Required task: Look through the data and write out every line with the word "Blender" in it.

Material to process:
::::::::
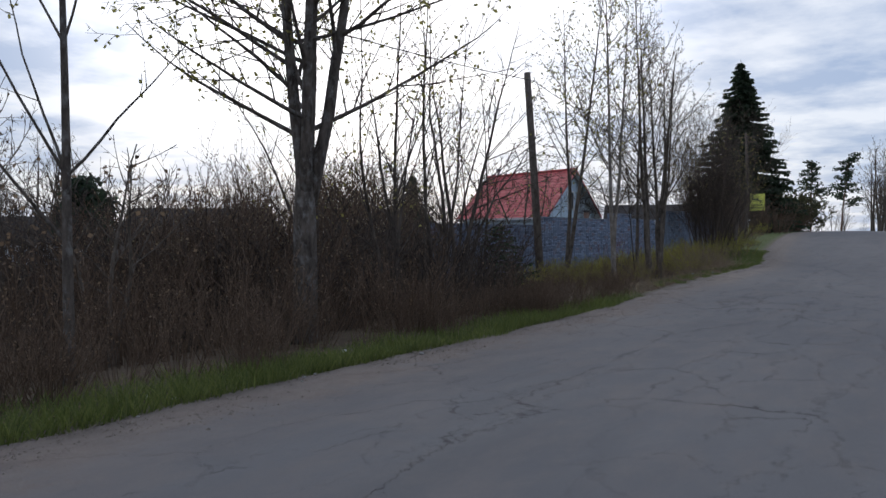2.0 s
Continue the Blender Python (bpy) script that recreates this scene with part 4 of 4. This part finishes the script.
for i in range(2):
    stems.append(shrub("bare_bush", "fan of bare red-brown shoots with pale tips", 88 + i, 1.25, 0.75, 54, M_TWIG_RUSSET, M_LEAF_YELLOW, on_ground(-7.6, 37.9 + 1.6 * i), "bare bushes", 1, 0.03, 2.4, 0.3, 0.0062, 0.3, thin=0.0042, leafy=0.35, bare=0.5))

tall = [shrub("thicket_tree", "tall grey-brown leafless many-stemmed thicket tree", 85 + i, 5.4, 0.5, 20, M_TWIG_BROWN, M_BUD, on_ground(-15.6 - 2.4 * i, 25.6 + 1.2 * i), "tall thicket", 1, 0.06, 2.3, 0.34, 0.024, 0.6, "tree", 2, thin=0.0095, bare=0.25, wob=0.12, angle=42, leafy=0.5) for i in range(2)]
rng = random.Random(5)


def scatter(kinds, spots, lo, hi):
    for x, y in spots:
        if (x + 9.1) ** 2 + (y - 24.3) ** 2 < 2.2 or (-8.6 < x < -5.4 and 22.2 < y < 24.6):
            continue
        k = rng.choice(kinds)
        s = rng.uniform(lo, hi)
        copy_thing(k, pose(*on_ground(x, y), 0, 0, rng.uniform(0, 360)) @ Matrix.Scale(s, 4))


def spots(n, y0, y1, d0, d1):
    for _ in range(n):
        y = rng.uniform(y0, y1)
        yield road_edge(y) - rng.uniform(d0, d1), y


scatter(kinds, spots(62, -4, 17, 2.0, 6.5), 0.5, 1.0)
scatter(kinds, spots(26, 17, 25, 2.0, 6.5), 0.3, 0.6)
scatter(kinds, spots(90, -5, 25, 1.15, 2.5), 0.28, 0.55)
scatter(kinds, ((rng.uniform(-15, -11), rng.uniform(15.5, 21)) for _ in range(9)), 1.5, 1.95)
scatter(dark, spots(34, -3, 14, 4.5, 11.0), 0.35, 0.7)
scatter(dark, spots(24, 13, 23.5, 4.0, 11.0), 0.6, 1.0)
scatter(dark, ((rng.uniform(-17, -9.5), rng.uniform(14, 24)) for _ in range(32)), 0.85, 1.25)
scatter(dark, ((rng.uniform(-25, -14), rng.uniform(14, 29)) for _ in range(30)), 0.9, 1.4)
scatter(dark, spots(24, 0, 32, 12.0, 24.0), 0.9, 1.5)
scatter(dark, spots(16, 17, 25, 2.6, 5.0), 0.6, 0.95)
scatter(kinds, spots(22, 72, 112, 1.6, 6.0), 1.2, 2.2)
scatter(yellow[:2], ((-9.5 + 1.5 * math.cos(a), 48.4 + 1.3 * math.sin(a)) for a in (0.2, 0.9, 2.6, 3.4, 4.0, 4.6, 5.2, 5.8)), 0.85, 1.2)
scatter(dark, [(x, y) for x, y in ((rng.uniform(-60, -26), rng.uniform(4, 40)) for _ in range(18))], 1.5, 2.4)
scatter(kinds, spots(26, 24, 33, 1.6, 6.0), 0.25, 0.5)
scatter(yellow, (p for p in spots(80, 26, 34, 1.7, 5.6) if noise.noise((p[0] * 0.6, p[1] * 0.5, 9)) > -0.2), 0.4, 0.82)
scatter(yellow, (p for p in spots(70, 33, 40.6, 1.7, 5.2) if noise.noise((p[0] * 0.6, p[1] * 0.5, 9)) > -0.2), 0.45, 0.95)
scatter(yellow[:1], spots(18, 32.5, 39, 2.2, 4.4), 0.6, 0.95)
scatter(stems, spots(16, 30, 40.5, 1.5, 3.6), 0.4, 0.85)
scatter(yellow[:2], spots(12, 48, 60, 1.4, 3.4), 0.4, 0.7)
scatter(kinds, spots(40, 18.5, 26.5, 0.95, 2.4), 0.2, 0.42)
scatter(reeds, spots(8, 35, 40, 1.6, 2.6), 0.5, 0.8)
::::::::
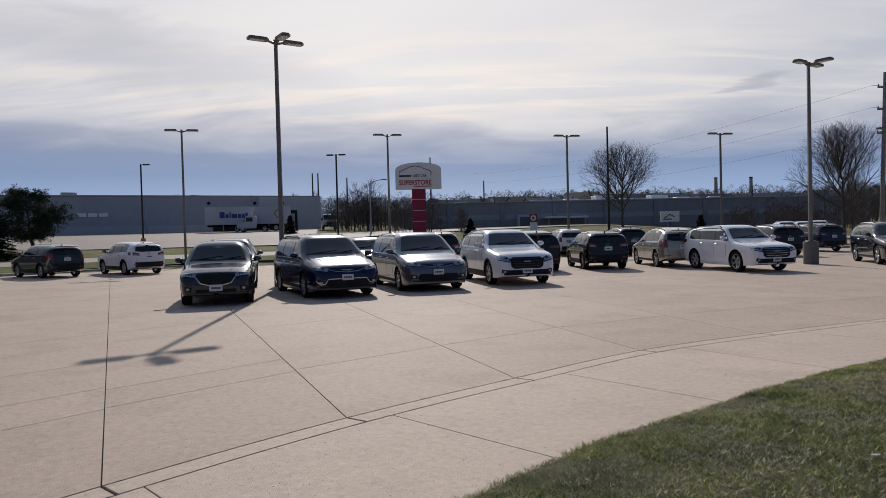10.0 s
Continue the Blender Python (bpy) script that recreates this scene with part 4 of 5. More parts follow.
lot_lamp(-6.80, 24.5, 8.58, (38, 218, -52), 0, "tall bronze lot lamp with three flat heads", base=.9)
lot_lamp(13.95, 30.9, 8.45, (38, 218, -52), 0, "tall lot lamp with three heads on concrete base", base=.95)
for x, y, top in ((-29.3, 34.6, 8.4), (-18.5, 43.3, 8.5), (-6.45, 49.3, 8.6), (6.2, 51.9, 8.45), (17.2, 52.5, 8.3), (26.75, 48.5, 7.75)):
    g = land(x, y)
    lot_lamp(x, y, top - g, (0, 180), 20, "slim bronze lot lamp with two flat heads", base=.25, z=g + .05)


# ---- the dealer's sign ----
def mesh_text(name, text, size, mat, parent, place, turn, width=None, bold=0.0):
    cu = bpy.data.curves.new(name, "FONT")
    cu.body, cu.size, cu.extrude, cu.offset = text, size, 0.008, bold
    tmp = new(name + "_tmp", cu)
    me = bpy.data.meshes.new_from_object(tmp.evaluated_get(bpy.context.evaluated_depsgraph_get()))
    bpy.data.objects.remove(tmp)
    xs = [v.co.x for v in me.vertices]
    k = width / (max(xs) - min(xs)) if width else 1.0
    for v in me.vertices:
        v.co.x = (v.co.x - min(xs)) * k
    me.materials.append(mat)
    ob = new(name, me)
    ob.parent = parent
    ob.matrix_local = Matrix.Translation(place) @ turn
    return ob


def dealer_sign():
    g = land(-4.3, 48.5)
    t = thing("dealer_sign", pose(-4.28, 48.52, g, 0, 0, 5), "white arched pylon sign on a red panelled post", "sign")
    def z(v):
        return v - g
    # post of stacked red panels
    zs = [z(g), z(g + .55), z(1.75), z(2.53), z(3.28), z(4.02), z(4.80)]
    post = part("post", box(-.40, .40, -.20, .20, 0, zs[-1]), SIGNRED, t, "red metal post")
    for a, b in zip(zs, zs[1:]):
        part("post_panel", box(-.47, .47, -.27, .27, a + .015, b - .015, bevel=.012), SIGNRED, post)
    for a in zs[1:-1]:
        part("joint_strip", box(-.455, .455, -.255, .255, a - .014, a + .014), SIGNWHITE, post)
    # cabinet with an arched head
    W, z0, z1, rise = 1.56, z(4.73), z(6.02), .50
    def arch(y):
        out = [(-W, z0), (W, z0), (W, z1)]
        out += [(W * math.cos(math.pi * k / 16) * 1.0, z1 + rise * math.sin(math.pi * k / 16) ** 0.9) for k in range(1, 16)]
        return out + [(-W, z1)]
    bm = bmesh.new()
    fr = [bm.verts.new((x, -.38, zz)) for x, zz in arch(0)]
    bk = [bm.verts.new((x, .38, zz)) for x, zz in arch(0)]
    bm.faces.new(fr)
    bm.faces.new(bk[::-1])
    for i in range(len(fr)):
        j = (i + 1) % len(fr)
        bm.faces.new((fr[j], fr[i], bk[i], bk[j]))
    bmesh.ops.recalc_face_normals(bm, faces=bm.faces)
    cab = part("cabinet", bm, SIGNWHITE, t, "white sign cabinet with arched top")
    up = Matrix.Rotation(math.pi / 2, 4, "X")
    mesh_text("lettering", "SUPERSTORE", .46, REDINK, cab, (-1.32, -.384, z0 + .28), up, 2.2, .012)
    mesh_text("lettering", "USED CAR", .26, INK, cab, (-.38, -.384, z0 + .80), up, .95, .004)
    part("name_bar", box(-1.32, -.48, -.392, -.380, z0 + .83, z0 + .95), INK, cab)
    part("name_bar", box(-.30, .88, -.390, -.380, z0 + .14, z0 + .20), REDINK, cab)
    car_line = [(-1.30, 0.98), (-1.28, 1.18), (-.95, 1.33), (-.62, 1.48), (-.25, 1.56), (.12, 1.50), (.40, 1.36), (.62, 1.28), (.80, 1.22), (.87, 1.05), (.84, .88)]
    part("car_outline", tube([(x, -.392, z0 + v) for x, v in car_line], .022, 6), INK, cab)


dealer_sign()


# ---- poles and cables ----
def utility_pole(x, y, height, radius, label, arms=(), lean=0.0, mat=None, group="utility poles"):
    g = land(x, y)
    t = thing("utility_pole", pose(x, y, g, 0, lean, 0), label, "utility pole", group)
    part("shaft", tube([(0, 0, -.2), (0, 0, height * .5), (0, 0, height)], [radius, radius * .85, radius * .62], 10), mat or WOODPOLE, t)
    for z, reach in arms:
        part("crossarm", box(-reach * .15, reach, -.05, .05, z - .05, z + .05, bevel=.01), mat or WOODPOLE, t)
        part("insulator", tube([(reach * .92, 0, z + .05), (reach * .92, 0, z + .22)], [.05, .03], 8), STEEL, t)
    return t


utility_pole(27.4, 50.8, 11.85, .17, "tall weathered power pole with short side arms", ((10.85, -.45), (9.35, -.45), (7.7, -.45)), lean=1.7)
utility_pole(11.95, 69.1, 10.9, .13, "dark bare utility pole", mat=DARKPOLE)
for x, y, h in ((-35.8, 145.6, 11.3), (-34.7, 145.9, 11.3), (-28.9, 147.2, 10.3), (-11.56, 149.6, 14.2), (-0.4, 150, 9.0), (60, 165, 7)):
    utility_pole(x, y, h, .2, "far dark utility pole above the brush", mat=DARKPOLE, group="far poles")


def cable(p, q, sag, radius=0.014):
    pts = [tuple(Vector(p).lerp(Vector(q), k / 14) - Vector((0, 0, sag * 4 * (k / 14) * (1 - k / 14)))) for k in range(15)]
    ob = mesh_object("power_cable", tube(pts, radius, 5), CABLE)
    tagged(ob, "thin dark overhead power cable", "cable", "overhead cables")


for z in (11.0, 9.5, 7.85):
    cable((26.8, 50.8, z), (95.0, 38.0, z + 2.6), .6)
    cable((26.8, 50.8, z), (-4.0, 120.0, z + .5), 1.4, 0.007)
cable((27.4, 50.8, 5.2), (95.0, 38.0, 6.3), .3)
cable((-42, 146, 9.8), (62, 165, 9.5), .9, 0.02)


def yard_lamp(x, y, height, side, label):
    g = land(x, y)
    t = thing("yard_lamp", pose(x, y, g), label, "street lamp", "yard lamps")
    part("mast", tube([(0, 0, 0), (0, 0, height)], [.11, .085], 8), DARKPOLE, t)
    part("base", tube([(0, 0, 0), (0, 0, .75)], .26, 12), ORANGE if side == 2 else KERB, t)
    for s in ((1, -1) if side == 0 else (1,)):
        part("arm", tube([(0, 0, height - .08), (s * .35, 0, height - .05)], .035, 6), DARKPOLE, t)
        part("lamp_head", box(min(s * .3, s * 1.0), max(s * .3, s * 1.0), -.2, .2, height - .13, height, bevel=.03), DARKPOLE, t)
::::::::
Response to the exercise:
Continue the Blender Python (bpy) script that recreates this scene with part 4 of 4. This part finishes the script.
Continue the Blender Python (bpy) script that recreates this scene with part 4 of 5. More parts follow.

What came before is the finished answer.